### What this task involves
Give back, exactly as it appears, the run of lines opening with the one containing "Continue the Blender" and closing with the one containing "0.012, RING_Z), wall_anteroom)". Nothing outside that run should appear.

◇ ◇ ◇ ◇

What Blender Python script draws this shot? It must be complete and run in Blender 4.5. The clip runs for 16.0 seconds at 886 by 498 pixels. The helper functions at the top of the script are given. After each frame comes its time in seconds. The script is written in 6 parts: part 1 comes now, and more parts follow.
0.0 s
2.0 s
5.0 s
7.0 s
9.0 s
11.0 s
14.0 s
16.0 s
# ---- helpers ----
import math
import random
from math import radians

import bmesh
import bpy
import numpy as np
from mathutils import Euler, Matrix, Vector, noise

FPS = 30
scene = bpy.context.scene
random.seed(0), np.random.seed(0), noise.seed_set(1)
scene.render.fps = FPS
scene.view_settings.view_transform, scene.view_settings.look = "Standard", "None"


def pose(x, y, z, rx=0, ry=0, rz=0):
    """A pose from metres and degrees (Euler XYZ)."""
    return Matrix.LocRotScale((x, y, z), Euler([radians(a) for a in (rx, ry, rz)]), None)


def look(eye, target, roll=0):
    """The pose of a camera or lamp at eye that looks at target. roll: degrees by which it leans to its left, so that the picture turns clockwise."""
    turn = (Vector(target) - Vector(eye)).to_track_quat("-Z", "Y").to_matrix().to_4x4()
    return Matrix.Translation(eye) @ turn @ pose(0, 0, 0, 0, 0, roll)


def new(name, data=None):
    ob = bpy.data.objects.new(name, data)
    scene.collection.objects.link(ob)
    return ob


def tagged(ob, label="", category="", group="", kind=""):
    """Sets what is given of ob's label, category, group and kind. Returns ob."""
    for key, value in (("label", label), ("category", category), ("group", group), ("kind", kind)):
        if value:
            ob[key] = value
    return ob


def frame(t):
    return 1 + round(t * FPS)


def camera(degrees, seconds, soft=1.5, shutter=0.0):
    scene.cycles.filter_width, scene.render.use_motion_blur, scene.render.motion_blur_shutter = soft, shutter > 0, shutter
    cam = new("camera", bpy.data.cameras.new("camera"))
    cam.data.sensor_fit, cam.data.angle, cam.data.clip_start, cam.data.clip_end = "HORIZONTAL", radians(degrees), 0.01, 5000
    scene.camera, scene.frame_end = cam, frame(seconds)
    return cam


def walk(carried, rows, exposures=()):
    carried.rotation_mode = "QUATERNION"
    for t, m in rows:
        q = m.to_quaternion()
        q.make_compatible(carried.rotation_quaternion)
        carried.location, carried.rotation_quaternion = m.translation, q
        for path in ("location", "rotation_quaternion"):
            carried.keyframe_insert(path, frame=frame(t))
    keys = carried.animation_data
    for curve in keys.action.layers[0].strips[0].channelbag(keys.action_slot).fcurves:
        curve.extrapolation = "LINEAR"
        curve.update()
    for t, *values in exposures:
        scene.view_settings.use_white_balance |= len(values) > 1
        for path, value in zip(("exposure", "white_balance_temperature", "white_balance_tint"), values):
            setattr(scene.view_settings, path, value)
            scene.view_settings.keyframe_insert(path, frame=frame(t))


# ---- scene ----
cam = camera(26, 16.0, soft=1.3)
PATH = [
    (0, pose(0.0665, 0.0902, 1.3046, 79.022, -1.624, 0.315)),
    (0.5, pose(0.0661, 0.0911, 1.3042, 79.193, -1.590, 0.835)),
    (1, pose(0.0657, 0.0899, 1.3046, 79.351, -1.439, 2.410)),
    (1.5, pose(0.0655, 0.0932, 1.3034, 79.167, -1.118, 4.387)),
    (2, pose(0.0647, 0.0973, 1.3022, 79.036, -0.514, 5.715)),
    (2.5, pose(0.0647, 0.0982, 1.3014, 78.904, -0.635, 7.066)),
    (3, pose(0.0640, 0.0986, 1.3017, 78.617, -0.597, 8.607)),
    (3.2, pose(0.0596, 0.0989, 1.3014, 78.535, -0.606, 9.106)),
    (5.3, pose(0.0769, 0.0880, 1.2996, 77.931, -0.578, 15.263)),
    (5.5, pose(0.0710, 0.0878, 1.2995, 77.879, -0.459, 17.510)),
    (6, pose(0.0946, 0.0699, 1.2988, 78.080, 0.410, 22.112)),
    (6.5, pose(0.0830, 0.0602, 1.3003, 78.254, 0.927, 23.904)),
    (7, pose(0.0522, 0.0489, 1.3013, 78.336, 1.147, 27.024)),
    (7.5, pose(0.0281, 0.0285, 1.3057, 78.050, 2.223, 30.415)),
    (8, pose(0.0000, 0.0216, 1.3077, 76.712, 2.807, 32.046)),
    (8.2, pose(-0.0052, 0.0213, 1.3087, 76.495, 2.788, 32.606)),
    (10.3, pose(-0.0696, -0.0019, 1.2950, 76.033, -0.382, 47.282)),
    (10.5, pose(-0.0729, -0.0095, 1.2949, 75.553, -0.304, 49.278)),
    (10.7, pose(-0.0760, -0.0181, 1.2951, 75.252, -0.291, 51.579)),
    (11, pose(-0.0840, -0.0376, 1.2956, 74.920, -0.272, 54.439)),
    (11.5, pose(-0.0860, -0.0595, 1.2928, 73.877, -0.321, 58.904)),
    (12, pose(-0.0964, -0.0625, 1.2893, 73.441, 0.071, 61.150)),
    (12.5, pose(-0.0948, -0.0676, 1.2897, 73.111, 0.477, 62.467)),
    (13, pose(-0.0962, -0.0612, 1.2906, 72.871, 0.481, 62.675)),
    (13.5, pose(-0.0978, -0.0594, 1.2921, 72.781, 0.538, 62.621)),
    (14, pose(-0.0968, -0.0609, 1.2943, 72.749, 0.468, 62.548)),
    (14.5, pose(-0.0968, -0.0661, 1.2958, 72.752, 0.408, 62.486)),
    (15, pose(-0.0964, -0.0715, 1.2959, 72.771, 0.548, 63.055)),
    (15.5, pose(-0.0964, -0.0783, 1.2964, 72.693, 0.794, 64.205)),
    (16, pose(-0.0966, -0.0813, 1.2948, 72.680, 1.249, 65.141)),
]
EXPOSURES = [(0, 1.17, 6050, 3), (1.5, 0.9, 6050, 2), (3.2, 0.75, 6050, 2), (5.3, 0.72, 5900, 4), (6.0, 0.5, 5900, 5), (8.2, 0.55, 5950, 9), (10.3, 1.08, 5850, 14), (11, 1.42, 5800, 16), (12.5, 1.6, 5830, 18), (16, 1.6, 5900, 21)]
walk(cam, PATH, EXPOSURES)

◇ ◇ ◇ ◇

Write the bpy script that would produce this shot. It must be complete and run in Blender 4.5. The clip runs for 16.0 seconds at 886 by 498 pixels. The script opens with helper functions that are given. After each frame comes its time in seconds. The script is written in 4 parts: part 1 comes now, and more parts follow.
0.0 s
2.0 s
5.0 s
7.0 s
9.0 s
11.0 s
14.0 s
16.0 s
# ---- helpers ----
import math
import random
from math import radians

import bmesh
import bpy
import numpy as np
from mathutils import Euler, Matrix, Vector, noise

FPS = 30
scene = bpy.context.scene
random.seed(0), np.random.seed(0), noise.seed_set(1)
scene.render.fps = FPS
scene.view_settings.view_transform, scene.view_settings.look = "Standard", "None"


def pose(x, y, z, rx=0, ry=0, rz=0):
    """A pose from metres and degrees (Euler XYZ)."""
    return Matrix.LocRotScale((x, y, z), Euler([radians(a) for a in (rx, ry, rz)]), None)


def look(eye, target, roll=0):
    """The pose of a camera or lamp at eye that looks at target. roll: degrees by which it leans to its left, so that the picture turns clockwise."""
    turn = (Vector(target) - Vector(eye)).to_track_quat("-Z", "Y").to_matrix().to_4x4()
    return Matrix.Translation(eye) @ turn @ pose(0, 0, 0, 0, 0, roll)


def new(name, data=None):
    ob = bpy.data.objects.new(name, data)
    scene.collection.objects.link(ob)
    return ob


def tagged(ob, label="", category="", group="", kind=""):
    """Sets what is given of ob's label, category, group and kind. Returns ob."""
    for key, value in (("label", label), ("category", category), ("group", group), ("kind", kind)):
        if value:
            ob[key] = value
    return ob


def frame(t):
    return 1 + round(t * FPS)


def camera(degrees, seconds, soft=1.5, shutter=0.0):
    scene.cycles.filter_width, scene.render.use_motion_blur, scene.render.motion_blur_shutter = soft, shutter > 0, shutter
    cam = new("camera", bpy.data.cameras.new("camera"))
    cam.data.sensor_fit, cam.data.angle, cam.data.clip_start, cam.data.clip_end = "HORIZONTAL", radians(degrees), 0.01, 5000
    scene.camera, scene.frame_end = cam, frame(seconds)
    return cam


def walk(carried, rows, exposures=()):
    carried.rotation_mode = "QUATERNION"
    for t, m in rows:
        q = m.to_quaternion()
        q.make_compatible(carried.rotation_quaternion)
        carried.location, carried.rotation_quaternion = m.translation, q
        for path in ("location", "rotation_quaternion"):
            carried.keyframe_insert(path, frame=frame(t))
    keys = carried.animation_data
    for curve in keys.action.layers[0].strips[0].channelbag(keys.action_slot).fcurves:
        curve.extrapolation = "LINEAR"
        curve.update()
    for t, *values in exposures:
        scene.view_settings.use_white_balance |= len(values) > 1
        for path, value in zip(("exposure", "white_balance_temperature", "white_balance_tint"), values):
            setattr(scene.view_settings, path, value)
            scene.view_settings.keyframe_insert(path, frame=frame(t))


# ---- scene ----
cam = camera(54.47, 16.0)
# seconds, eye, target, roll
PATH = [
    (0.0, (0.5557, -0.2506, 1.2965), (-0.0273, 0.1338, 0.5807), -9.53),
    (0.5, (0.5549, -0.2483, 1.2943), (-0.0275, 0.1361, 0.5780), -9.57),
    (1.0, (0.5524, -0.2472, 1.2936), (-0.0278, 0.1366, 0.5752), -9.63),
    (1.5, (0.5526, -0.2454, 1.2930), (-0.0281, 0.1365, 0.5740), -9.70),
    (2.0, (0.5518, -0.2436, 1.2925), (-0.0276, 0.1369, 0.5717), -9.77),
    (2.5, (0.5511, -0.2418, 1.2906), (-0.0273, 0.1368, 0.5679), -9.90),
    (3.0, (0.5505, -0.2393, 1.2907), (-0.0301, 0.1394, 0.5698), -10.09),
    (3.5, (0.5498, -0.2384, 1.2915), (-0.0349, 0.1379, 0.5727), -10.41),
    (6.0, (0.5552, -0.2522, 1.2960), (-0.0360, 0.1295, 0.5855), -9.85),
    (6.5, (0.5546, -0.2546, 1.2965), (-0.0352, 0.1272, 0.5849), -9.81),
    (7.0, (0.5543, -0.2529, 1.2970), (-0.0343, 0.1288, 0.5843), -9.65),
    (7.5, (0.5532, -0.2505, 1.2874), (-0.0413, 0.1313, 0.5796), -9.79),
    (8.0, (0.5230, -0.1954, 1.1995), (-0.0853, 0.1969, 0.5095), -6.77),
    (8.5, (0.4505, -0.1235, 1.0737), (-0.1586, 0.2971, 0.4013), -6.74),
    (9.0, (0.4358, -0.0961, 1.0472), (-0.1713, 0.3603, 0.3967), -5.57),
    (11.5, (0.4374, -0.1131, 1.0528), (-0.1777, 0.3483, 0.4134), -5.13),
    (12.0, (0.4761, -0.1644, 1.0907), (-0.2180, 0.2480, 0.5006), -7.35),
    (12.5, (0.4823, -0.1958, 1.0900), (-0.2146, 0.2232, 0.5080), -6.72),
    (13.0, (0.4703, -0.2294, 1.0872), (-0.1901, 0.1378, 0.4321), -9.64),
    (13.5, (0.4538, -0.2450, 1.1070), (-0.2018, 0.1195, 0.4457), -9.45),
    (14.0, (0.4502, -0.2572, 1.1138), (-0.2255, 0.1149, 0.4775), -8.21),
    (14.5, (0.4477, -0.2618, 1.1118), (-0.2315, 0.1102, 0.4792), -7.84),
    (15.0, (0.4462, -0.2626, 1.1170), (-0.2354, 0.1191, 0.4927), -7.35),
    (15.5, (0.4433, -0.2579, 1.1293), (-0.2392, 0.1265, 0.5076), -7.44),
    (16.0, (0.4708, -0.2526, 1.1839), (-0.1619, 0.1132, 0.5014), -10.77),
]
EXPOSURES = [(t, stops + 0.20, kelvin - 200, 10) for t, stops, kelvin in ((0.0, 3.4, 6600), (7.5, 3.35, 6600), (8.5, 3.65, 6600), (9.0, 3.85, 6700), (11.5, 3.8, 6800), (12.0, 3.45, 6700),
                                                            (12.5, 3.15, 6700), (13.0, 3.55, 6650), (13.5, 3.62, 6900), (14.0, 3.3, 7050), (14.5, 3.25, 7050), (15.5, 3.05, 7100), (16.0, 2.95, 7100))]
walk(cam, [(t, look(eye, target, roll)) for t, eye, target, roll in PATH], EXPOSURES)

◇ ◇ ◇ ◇

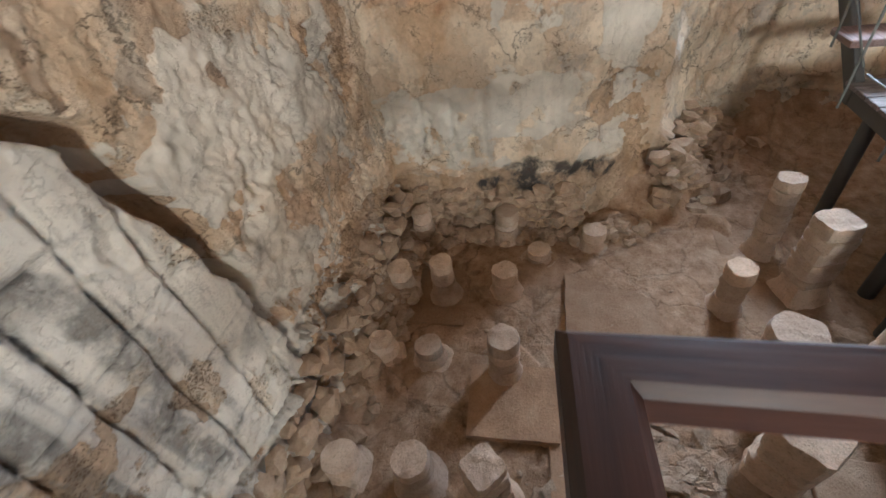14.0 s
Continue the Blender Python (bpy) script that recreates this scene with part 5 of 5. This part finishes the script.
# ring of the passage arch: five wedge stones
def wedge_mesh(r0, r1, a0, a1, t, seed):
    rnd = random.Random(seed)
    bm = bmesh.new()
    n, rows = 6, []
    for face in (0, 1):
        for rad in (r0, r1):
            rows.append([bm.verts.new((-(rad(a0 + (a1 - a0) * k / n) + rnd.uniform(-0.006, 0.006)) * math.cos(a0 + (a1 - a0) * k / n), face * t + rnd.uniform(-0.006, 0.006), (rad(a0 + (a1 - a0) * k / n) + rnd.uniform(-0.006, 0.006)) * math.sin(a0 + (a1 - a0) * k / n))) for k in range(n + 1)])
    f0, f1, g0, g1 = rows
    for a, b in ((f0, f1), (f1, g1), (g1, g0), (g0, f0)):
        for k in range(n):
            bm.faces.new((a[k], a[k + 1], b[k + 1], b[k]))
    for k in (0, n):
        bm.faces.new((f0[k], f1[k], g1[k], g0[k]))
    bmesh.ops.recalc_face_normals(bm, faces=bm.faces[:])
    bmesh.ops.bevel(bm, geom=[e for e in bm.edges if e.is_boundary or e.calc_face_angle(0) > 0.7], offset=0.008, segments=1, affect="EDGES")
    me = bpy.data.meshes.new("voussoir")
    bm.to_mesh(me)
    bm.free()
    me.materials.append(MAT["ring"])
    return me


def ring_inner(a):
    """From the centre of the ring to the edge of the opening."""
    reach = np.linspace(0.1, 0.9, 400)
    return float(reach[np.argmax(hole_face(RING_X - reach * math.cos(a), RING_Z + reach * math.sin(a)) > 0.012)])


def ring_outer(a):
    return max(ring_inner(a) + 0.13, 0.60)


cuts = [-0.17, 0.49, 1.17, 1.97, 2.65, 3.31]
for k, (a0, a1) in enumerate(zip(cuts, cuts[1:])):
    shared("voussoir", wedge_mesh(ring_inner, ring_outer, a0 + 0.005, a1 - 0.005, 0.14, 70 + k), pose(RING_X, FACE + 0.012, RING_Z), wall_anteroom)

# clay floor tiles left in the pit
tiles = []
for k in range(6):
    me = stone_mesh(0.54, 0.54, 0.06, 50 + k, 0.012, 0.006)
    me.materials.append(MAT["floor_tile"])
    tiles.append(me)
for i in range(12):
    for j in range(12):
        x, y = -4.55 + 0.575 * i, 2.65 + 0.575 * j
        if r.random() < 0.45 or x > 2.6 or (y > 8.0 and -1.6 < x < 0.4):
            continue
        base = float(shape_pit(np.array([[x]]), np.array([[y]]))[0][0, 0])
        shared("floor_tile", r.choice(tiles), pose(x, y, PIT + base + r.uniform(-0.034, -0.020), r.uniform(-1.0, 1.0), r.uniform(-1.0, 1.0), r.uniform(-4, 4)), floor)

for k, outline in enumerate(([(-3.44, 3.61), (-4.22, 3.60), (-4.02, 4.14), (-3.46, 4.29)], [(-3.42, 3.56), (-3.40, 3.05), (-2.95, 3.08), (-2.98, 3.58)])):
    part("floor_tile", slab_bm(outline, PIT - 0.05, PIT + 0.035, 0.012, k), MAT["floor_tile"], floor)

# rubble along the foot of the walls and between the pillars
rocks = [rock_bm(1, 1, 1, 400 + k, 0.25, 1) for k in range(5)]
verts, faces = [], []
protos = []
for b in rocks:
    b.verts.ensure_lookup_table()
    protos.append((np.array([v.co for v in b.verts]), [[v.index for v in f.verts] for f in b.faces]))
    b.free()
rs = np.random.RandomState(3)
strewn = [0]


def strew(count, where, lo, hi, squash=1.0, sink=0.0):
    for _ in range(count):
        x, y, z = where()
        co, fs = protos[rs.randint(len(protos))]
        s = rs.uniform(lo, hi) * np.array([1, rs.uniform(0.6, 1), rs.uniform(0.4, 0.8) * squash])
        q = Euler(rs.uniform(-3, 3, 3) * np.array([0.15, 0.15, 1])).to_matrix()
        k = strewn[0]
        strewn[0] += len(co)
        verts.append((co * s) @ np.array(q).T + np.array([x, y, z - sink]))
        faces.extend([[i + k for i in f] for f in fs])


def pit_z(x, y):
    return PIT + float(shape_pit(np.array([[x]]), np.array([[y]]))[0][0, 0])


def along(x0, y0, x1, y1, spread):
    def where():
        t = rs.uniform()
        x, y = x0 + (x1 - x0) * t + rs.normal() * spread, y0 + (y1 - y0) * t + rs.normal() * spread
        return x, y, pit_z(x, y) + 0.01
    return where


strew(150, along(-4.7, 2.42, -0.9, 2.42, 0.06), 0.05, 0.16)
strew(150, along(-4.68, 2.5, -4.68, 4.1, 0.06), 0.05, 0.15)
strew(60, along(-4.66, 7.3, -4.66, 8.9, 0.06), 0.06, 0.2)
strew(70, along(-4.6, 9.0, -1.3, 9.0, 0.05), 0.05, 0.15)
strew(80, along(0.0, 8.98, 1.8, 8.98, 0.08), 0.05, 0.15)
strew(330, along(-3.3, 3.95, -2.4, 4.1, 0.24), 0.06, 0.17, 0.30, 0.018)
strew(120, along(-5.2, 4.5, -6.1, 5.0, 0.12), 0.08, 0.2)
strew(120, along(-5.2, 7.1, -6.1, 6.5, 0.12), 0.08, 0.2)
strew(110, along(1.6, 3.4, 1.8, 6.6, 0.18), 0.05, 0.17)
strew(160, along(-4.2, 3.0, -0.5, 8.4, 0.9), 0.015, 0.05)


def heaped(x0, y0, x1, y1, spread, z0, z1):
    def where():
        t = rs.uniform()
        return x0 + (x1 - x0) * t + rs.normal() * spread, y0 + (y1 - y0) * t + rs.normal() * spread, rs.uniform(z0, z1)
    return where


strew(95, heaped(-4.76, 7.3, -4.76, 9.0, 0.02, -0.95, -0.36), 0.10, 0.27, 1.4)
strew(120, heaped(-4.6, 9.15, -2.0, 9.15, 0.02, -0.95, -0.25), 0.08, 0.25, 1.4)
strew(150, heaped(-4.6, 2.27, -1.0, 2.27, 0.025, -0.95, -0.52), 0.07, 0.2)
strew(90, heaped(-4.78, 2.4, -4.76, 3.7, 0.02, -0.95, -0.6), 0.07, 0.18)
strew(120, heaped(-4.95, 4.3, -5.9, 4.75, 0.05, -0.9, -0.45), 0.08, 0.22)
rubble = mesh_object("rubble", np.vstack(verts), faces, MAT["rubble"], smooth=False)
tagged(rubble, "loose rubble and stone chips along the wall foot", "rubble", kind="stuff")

◇ ◇ ◇ ◇

### Solution to this task
Continue the Blender Python (bpy) script that recreates this scene with part 5 of 5. This part finishes the script.
# ring of the passage arch: five wedge stones
def wedge_mesh(r0, r1, a0, a1, t, seed):
    rnd = random.Random(seed)
    bm = bmesh.new()
    n, rows = 6, []
    for face in (0, 1):
        for rad in (r0, r1):
            rows.append([bm.verts.new((-(rad(a0 + (a1 - a0) * k / n) + rnd.uniform(-0.006, 0.006)) * math.cos(a0 + (a1 - a0) * k / n), face * t + rnd.uniform(-0.006, 0.006), (rad(a0 + (a1 - a0) * k / n) + rnd.uniform(-0.006, 0.006)) * math.sin(a0 + (a1 - a0) * k / n))) for k in range(n + 1)])
    f0, f1, g0, g1 = rows
    for a, b in ((f0, f1), (f1, g1), (g1, g0), (g0, f0)):
        for k in range(n):
            bm.faces.new((a[k], a[k + 1], b[k + 1], b[k]))
    for k in (0, n):
        bm.faces.new((f0[k], f1[k], g1[k], g0[k]))
    bmesh.ops.recalc_face_normals(bm, faces=bm.faces[:])
    bmesh.ops.bevel(bm, geom=[e for e in bm.edges if e.is_boundary or e.calc_face_angle(0) > 0.7], offset=0.008, segments=1, affect="EDGES")
    me = bpy.data.meshes.new("voussoir")
    bm.to_mesh(me)
    bm.free()
    me.materials.append(MAT["ring"])
    return me


def ring_inner(a):
    """From the centre of the ring to the edge of the opening."""
    reach = np.linspace(0.1, 0.9, 400)
    return float(reach[np.argmax(hole_face(RING_X - reach * math.cos(a), RING_Z + reach * math.sin(a)) > 0.012)])


def ring_outer(a):
    return max(ring_inner(a) + 0.13, 0.60)


cuts = [-0.17, 0.49, 1.17, 1.97, 2.65, 3.31]
for k, (a0, a1) in enumerate(zip(cuts, cuts[1:])):
    shared("voussoir", wedge_mesh(ring_inner, ring_outer, a0 + 0.005, a1 - 0.005, 0.14, 70 + k), pose(RING_X, FACE + 0.012, RING_Z), wall_anteroom)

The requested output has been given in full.